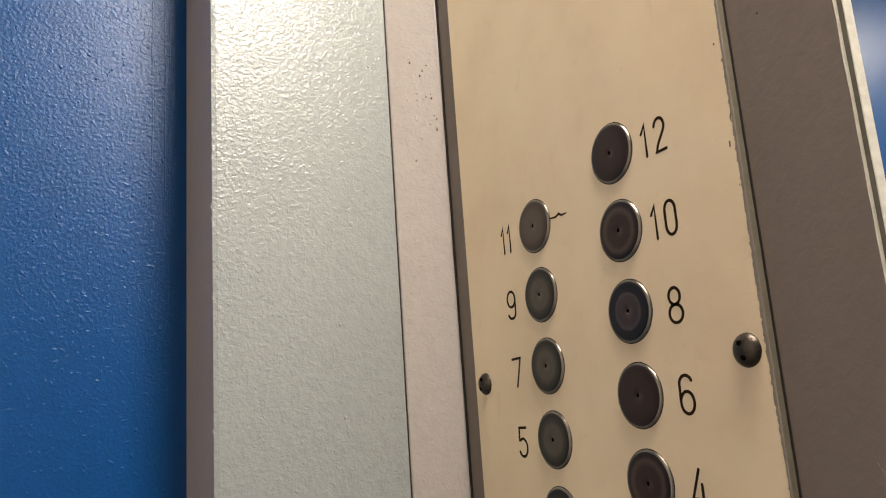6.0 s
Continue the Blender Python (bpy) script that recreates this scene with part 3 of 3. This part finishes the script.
for i in range(24):
    y, z = rng.uniform(-0.016, -0.001), rng.gauss(0.288, 0.025)
    nib("paint_nib", (-0.1122 + (y + 0.0246) * 0.764, y, z), rng.uniform(0.0004, 0.0008), SMEAR if i % 4 == 0 else MAUVE_STRIP_LIT, pier, P0, "scraped nib in the mauve paint", 0.6, tall=1.6)
for i in range(170):
    y, z = (rng.uniform(-0.42, -0.150), rng.uniform(-0.22, 0.45)) if i % 3 else (rng.gauss(-0.19, 0.03), rng.gauss(0.25, 0.09))
    if y < -0.149:
        nib("paint_nib", (RECESS_X, y, z), rng.uniform(0.0005, 0.0013), BLUE, wall_west, Vector((0, 0, 0)), "small nib in the blue paint", 0.5, tall=rng.uniform(0.8, 1.5))
# upright brush runs where the blue paint was drawn down beside the pier
for i, (y, w) in enumerate(((-0.1533, 0.0006), (-0.1562, 0.0009), (-0.1641, 0.0011))):
    bm = ragged_strip(y, y + w, 0.0, 0.00022, 0.16 + 0.05 * i, 0.62, 0.003,
                      lambda z, k=i: wander(z, 25, 0.0006, 31 + k) + wander(z, 130, 0.0002, 51 + k), lambda z, k=i: wander(z, 25, 0.0006, 31 + k) + wander(z, 90, 0.0003, 71 + k))
    for v in bm.verts:
        v.co = (RECESS_X + 0.00014 - v.co.y, v.co.x, v.co.z)
    bmesh.ops.recalc_face_normals(bm, faces=bm.faces)
    part("paint_run", bm, BLUE, wall_west, "upright brush run in the blue paint")
for x, z, r in ((0.152, 0.268, 0.0007), (0.1362, 0.281, 0.0007), (0.148, 0.225, 0.0005), (0.160, 0.35, 0.0005)):
    nib("speck", (x, PANEL_Y, z), r, CHIP_WHITE if z == 0.281 else DARK, wing, W0, "small speck on the mauve paint", 0.4, "y")
for x0, z0, x1, z1 in ((0.1640, 0.0640, 0.1672, 0.0555), (0.1652, 0.0625, 0.1668, 0.0585), (0.1560, -0.0100, 0.1600, -0.0150)):
    s = part("scratch", ribbon(bmesh.new(), [(x0, z0), ((x0 + x1) / 2 + 0.0004, (z0 + z1) / 2), (x1, z1)], 0.00028, -0.0001, taper=True), SMEAR, wing, "pale scratch in the mauve paint")
    s.location = Vector((0, PANEL_Y, 0)) - W0
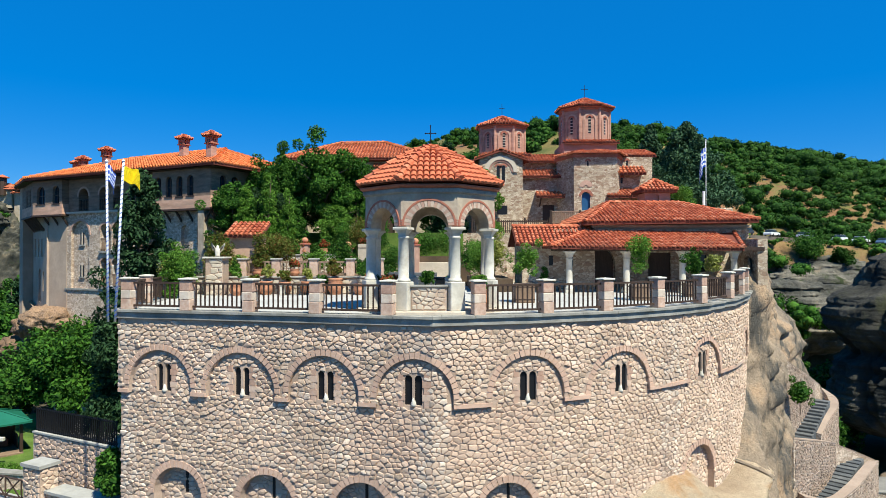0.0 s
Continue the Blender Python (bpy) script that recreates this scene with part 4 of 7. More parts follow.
holes = [(u + s - 0.115, u + s + 0.115, b, t, True, 0.3) for u, t, b in SLITS for s in (-0.155, 0.155)]
holes += [(a, c, b, s, True, 0.24) for a, c, s, b in LOW]
holes += [(36.1, 36.5, -5.9, -5.4, True, 0.3)]
part("lower_wall", wall_mesh(base, 39.0, -16.0, -0.26, 0.9, holes, EC[1:-1]), M_MORTAR, wall)
for u, t, b in SLITS:
    # dark panels close behind the face, painted shade for the slits' inside
    g = Geo()
    for s in (-0.155, 0.155):
        g.prism([(u + s - 0.13, b), (u + s + 0.13, b), (u + s + 0.13, t + 0.13), (u + s - 0.13, t + 0.13)], edge, 0.34, 0.36)
    part("window_pane", g, M_DARK, wall)
    # brick jambs and a small turned pillar with its white foot
    g = Geo()
    for s in (-0.41, 0.41):
        for k in range(5):
            wd = 0.085 + 0.05 * (k % 2)
            z = b - 0.06 + k * 0.2
            g.prism([(u + s - wd, z), (u + s + wd, z), (u + s + wd, z + 0.185), (u + s - wd, z + 0.185)], edge, 0.245, 0.3)
    part("window_jamb", g, M_PALEPINK, wall)
    p = edge(u, 0.30, 0)
    part("window_pillar", Geo().lathe([(0.085, b - 0.03), (0.085, b + 0.04), (0.06, b + 0.1), (0.03, b + 0.24)], 10, (p[0], p[1], 0)), M_WHITE, wall, smooth=True)
for a, c, s, b in LOW[:4]:
    u = (a + c) / 2 + 0.1
    # flat dark strip on the niche face, painted as a shaded slit
    g = Geo().prism([(u - 0.05, s + 0.05), (u + 0.05, s + 0.05), (u + 0.05, s + 0.84), (u - 0.05, s + 0.84)], edge, 0.50, 0.53)
    part("slit", g, M_DARK, wall)
# brick rings, brick by brick
for arch, (w0, w1), wide in [((a, c, t), (0.165, 0.25), 0.19) for a, c, t in UP] + [((a, c, s), (0.255, 0.45), 0.22) for a, c, s, b in LOW]:
    a, c, t = arch
    uc, r = (a + c) / 2, (c - a) / 2
    n = max(int(math.pi * (r + 0.13) / 0.17), 6)
    for k in range(n):
        a0, a1 = math.pi * k / n + 0.012, math.pi * (k + 1) / n - 0.012
        part("brick", Geo().ring(edge, uc, t, r + 0.004, r + wide * random.uniform(0.92, 1.04), w0 - random.uniform(0, 0.012), w1, 2, a0, a1), M_PALEPINK, wall)
# little ledges between the arches
gaps = [(9.2, 9.6)] + [(UP[i][1], UP[i + 1][0]) for i in range(3)] + [(20.72, 21.95), (24.38, 25.35), (27.95, 30.3), (32.75, 36.4)]
for a, c in gaps:
    n = max(int((c - a) / 0.8), 1)
    g = Geo()
    for k in range(n):
        a0, c0 = a + (c - a) * k / n, a + (c - a) * (k + 1) / n
        g.prism([(a0 + 0.005, Z_BAND - 0.05), (c0 - 0.005, Z_BAND - 0.05), (c0 - 0.005, Z_BAND + 0.07), (a0 + 0.005, Z_BAND + 0.07)], edge, 0.14, 0.26)
    part("ledge", g, M_PALEPINK, wall)


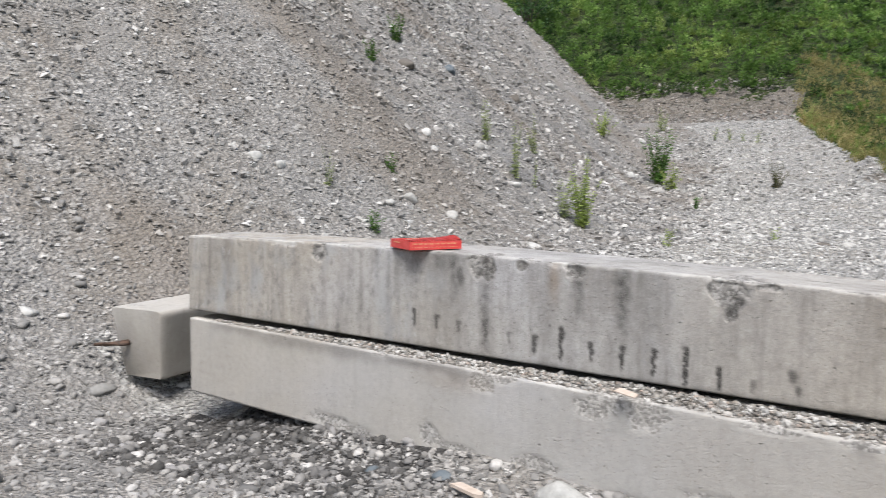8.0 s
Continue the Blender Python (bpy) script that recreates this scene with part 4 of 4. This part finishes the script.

WHAT YOU SHOULD DO:
What is the number of lines containing "this"? Give that number only.

TASK RESPONSE:
3